**GIVEN RECORDS:**
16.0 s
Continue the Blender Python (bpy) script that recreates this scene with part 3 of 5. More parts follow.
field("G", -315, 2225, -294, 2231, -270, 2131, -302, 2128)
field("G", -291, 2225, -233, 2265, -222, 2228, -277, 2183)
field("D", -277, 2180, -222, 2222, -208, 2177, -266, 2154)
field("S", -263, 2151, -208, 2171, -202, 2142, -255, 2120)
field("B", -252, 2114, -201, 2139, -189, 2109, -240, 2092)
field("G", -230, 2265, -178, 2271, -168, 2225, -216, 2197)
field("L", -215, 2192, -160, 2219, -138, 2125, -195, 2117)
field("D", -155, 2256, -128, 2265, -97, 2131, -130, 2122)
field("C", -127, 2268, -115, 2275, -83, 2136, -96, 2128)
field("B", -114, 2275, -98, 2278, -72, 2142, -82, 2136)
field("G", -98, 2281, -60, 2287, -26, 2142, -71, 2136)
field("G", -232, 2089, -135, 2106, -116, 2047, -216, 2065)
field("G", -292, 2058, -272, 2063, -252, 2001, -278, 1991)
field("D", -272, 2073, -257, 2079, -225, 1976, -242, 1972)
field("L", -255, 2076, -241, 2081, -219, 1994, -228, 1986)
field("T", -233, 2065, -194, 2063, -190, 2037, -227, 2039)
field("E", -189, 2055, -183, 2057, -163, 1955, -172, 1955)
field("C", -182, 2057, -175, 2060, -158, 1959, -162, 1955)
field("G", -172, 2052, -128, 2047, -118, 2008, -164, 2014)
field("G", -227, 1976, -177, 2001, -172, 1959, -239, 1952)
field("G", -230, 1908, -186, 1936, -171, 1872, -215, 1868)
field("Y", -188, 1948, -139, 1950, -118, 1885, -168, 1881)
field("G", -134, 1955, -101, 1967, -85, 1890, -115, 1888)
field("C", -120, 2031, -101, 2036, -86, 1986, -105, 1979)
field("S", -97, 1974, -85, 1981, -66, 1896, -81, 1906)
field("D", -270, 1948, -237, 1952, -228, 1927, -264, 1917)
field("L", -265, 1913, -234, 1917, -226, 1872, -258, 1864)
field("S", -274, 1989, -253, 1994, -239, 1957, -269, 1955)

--

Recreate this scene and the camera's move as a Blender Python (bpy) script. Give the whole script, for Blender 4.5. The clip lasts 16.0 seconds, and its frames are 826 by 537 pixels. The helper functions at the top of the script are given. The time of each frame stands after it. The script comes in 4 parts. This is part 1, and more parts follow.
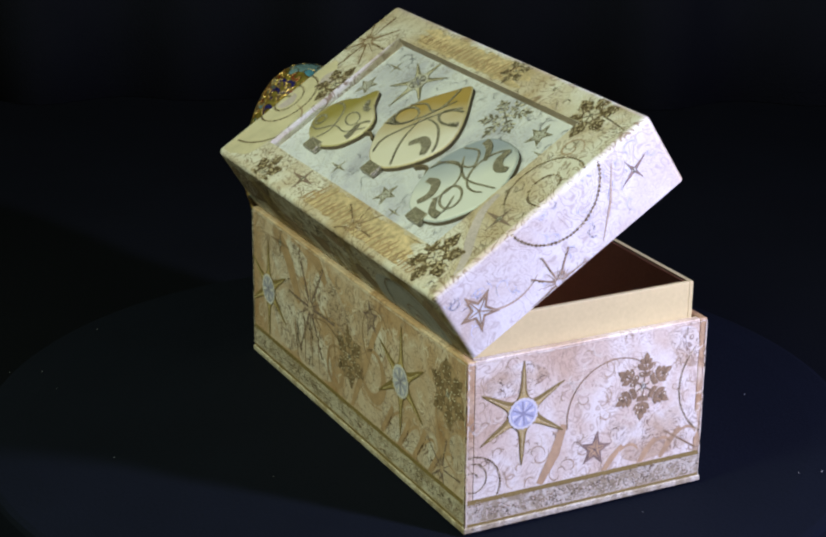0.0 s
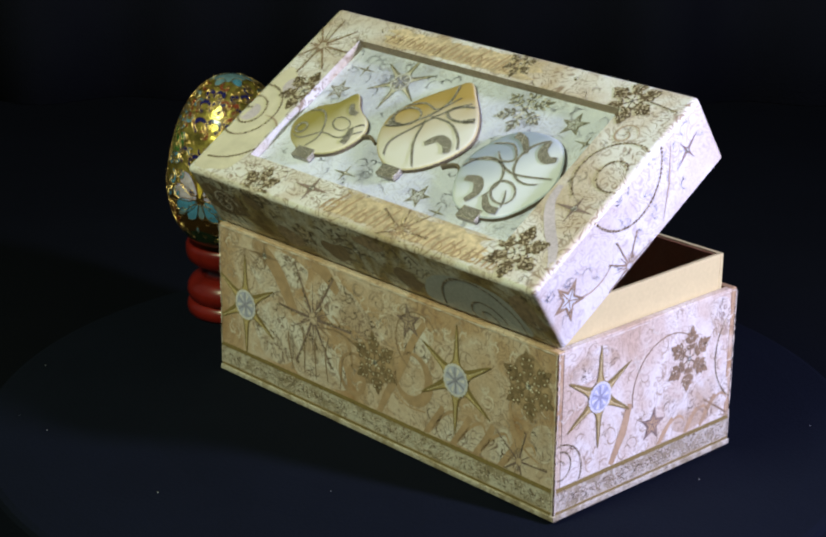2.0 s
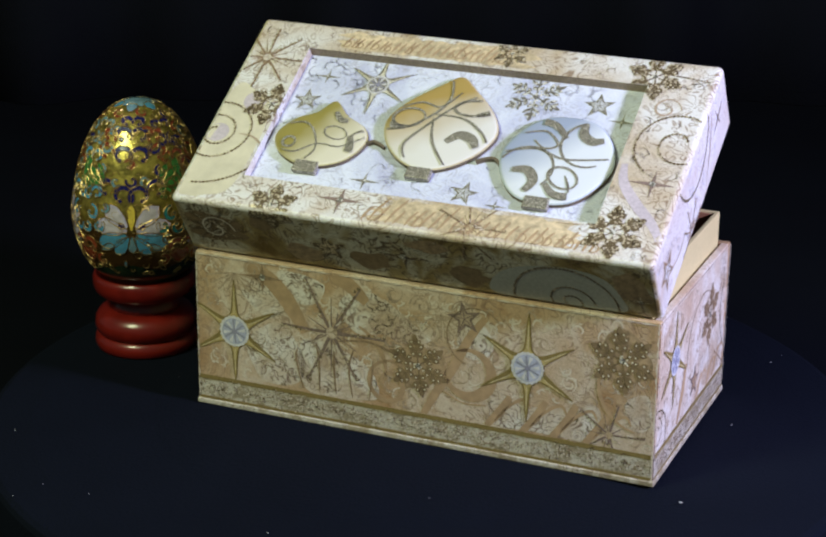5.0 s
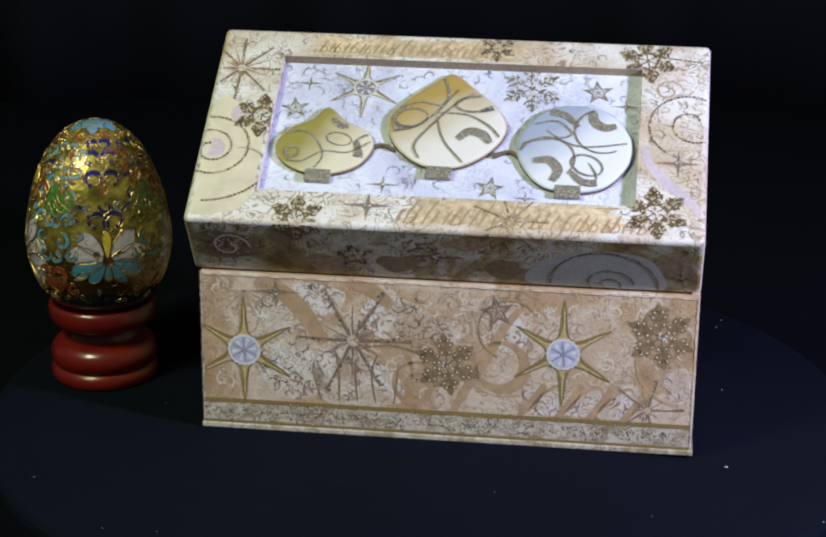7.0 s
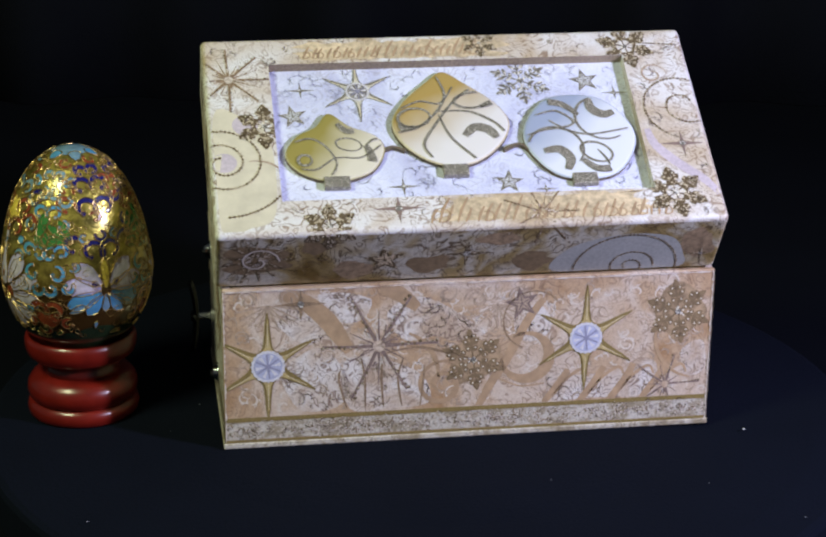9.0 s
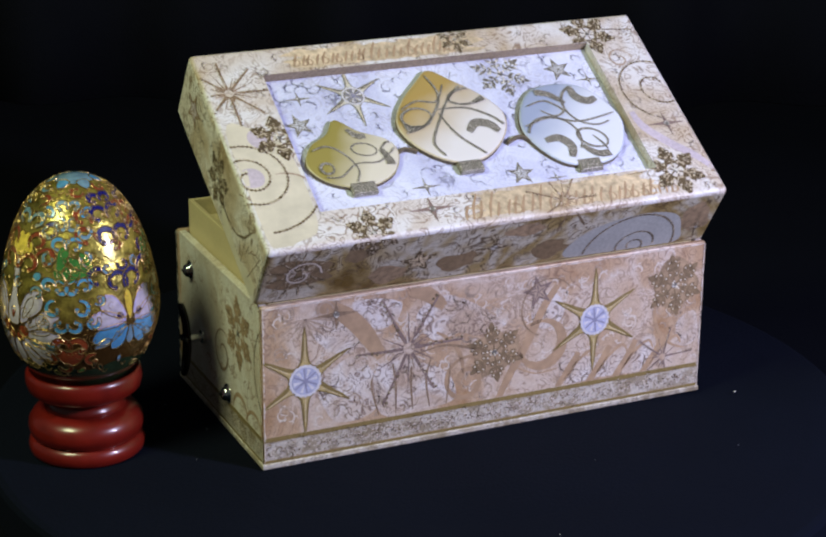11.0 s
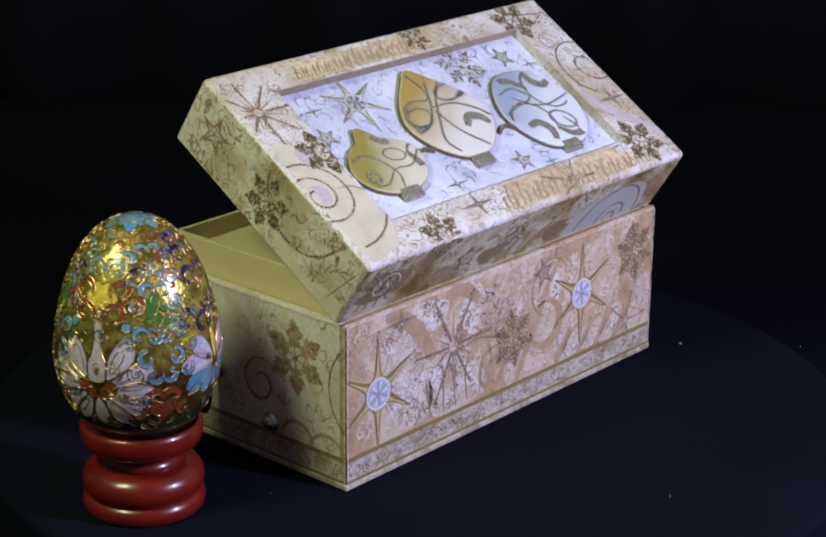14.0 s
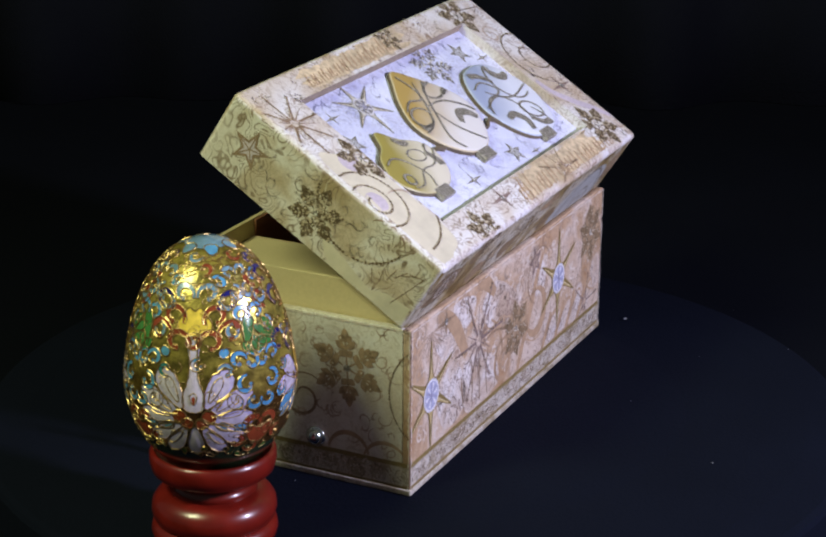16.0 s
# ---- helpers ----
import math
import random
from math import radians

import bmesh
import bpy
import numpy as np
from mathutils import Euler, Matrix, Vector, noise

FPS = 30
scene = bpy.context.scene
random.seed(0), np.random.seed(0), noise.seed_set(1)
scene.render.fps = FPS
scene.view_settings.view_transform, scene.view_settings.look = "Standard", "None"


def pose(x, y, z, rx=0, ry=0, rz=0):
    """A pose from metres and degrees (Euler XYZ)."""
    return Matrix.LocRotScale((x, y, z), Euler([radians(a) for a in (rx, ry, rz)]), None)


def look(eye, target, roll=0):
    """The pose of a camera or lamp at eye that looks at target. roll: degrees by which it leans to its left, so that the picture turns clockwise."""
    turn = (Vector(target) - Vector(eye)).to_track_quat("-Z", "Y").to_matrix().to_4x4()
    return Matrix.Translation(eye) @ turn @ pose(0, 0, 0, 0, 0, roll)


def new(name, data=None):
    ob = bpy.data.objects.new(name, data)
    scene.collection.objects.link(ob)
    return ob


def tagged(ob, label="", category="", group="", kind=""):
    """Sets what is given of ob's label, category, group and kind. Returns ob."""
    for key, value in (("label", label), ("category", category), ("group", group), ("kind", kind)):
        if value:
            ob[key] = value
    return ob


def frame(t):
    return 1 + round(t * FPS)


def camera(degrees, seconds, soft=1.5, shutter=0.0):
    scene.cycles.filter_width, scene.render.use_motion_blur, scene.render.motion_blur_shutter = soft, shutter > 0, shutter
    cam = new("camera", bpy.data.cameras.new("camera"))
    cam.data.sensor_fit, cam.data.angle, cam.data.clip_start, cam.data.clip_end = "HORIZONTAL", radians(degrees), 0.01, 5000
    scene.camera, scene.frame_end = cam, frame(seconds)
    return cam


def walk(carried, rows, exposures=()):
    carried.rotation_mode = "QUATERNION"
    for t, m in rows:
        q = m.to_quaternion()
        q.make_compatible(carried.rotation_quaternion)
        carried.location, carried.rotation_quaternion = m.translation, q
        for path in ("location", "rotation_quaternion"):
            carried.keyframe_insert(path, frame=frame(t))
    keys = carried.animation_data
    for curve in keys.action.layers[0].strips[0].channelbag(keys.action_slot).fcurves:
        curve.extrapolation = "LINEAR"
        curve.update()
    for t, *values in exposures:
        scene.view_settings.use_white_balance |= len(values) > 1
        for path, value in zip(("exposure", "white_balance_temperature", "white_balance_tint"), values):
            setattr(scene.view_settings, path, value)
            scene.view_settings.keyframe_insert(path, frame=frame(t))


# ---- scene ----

* * *

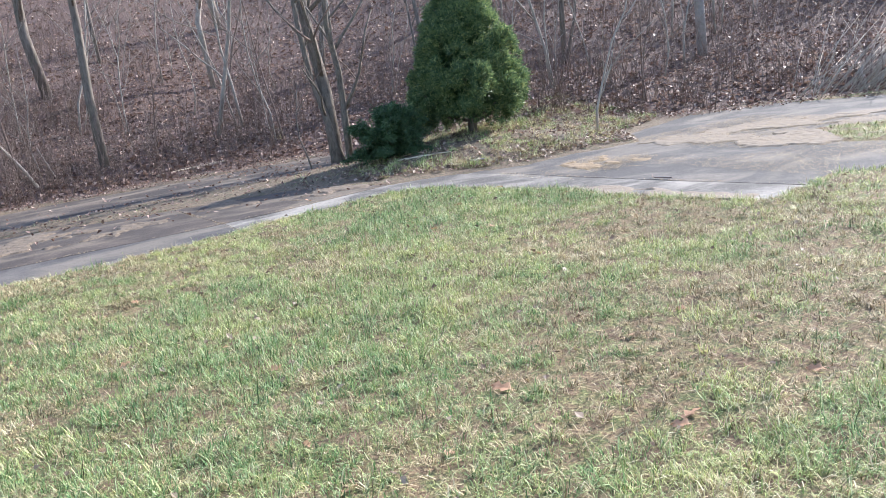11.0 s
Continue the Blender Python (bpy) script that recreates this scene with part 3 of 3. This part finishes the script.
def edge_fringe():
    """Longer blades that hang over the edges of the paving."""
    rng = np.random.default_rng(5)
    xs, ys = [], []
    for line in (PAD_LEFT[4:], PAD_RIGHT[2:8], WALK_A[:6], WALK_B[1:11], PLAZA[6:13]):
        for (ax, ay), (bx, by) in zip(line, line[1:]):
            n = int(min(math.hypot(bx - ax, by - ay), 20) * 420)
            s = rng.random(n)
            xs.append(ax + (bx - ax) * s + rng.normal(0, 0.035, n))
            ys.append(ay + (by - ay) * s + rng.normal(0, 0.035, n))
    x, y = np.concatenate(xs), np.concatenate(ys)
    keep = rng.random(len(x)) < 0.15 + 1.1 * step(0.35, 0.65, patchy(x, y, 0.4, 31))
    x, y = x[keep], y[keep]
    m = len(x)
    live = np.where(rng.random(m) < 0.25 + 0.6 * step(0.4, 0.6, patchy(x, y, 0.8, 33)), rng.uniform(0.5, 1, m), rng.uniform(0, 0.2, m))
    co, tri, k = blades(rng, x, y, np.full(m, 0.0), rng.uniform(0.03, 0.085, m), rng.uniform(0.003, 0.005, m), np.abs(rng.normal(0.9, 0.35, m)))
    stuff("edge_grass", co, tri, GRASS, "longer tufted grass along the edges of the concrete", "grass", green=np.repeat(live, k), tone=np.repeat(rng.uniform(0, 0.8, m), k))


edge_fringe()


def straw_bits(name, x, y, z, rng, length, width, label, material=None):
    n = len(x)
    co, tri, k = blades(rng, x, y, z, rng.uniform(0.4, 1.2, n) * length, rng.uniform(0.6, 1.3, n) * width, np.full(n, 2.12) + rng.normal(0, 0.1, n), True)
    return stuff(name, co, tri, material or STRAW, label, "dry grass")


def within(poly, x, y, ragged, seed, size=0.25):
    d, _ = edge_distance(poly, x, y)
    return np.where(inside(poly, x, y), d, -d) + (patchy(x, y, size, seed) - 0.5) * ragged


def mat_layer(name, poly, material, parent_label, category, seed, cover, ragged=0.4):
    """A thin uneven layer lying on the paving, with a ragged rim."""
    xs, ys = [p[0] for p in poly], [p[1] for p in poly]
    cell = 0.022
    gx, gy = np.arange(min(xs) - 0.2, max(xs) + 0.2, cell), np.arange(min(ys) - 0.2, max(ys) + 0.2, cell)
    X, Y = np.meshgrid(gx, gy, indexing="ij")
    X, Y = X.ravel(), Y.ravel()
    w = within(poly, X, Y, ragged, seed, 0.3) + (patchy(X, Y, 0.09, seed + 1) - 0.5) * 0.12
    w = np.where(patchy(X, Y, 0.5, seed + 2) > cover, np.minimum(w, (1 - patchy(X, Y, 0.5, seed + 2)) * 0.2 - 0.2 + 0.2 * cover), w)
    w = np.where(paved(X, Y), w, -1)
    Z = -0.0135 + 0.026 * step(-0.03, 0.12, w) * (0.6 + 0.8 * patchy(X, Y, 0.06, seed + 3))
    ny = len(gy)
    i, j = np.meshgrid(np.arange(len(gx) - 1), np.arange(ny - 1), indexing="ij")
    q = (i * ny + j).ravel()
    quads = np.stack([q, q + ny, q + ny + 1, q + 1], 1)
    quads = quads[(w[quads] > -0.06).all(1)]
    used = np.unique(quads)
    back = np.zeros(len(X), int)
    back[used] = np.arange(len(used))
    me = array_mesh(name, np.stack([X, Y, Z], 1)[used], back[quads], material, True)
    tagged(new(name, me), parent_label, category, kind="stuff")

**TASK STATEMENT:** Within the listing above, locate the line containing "return Matrix.LocRotScale((x, y, z), Euler([radians(a)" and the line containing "# ---- scene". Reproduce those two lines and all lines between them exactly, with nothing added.

**EXERCISE RESULT:**
    return Matrix.LocRotScale((x, y, z), Euler([radians(a) for a in (rx, ry, rz)]), None)


def look(eye, target, roll=0):
    """The pose of a camera or lamp at eye that looks at target. roll: degrees by which it leans to its left, so that the picture turns clockwise."""
    turn = (Vector(target) - Vector(eye)).to_track_quat("-Z", "Y").to_matrix().to_4x4()
    return Matrix.Translation(eye) @ turn @ pose(0, 0, 0, 0, 0, roll)


def new(name, data=None):
    ob = bpy.data.objects.new(name, data)
    scene.collection.objects.link(ob)
    return ob


def tagged(ob, label="", category="", group="", kind=""):
    """Sets what is given of ob's label, category, group and kind. Returns ob."""
    for key, value in (("label", label), ("category", category), ("group", group), ("kind", kind)):
        if value:
            ob[key] = value
    return ob


def frame(t):
    return 1 + round(t * FPS)


def camera(degrees, seconds, soft=1.5, shutter=0.0):
    scene.cycles.filter_width, scene.render.use_motion_blur, scene.render.motion_blur_shutter = soft, shutter > 0, shutter
    cam = new("camera", bpy.data.cameras.new("camera"))
    cam.data.sensor_fit, cam.data.angle, cam.data.clip_start, cam.data.clip_end = "HORIZONTAL", radians(degrees), 0.01, 5000
    scene.camera, scene.frame_end = cam, frame(seconds)
    return cam


def walk(carried, rows, exposures=()):
    carried.rotation_mode = "QUATERNION"
    for t, m in rows:
        q = m.to_quaternion()
        q.make_compatible(carried.rotation_quaternion)
        carried.location, carried.rotation_quaternion = m.translation, q
        for path in ("location", "rotation_quaternion"):
            carried.keyframe_insert(path, frame=frame(t))
    keys = carried.animation_data
    for curve in keys.action.layers[0].strips[0].channelbag(keys.action_slot).fcurves:
        curve.extrapolation = "LINEAR"
        curve.update()
    for t, *values in exposures:
        scene.view_settings.use_white_balance |= len(values) > 1
        for path, value in zip(("exposure", "white_balance_temperature", "white_balance_tint"), values):
            setattr(scene.view_settings, path, value)
            scene.view_settings.keyframe_insert(path, frame=frame(t))


# ---- scene ----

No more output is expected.